Народная молва во все времена умела красиво славить любимых героев Отечества. В народных сказаниях и былинах, прошедших сквозь века, есть еще и «Александр — грозные очи», «Александр — грозные плечи» и «Александр непобедимый». Но историческим проименованием князя они, однако, не стали.
В народной песне о славной Невской победе над войском шведских завоевателей поется:
А и было дело на Неве-реке,
На Неве-реке, на большой воде:
Там рубили мы злое воинство...
Уж как бились мы, как рубились мы,
Корабли рубили по досточкам,
Нашу кровь-руду не жалели мы
За великую землю Русскую...
Кто придет на Русь, будет насмерть бит,
Не уступим мы землю Русскую.
Невская битва произошла в тяжелейший 1240 год, когда почти вся Русская земля дымилась пепелищами тысяч сожженных сел и городов. В тот год полчища хана Батыя штурмом взяли и разрушили «матерь русских городов» — древний Киев. Опустошению подверглась вся Южная Русь, через которую конное войско степных завоевателей двинулось в поход на Европу, к «последнему морю».
Уже современники оценили значимость для будущего Отечества Невской битвы.
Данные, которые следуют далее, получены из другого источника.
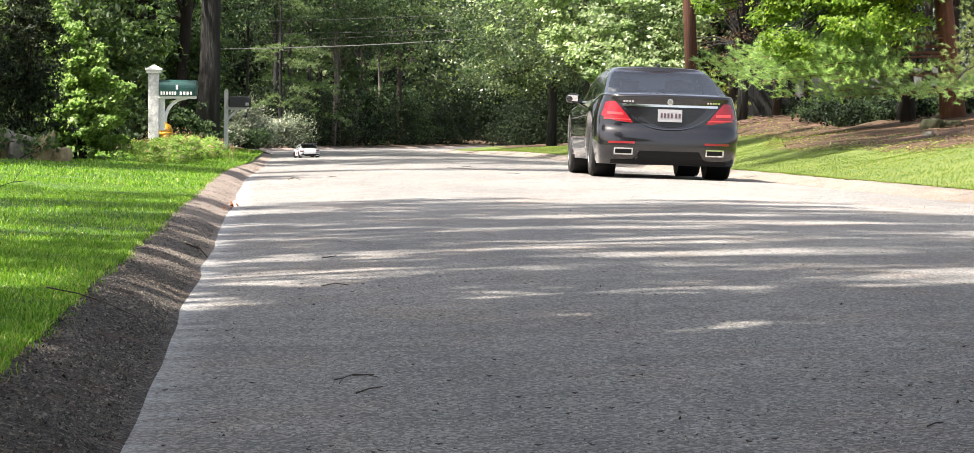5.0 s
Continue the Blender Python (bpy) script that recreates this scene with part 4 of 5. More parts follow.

Безвестный летописец, один из авторов «Софийского временника» и певец славы русского православного воинства, рассказывал для потомков:
«...Римляне побеждены и посрамлены! — радостно восклицали новгородцы.
— Не свея, мурмане, сумь и емь — римляне!..»
В конце XIX столетия известный историк М. Хитров так оценит первую победу князя Александра Ярославича Невского:
«Здесь, на берегах Невы, со стороны русских дан был первый славный отпор грозному движению германства и латинства на православный Восток, на святую Русь».
...Ныне место Невской битвы стало для россиян памятным, священным. Здесь стоит поселок (бывшее село) Усть-Ижора, по сути дела ближний пригород Санкт-Петербурга. Еще при Петре Великом его ближайший сподвижник, светлейший князь Ижорский и генералиссимус Меншиков, построил здесь красивую деревянную церковь. Он посвятил ее великому князю Александру Невскому.
В XIX веке церковь сгорела во время сильного пожара в Усть-Ижоре. В 1876 году на ее месте построили каменный православный храм. Но и его не пощадило время.
В 1990 году усть-ижорцы, жители городов Колпина и Санкт-Петербурга потрудились, восстанавливая из руин храм святого и благоверного князя Александра Невского. Он встал снова во всей своей прежней красе на невском берегу, там, где 15 июля 1240 года произошла памятная для россиян битва, сокрушившая Первый крестовый поход на Новгородскую Русь.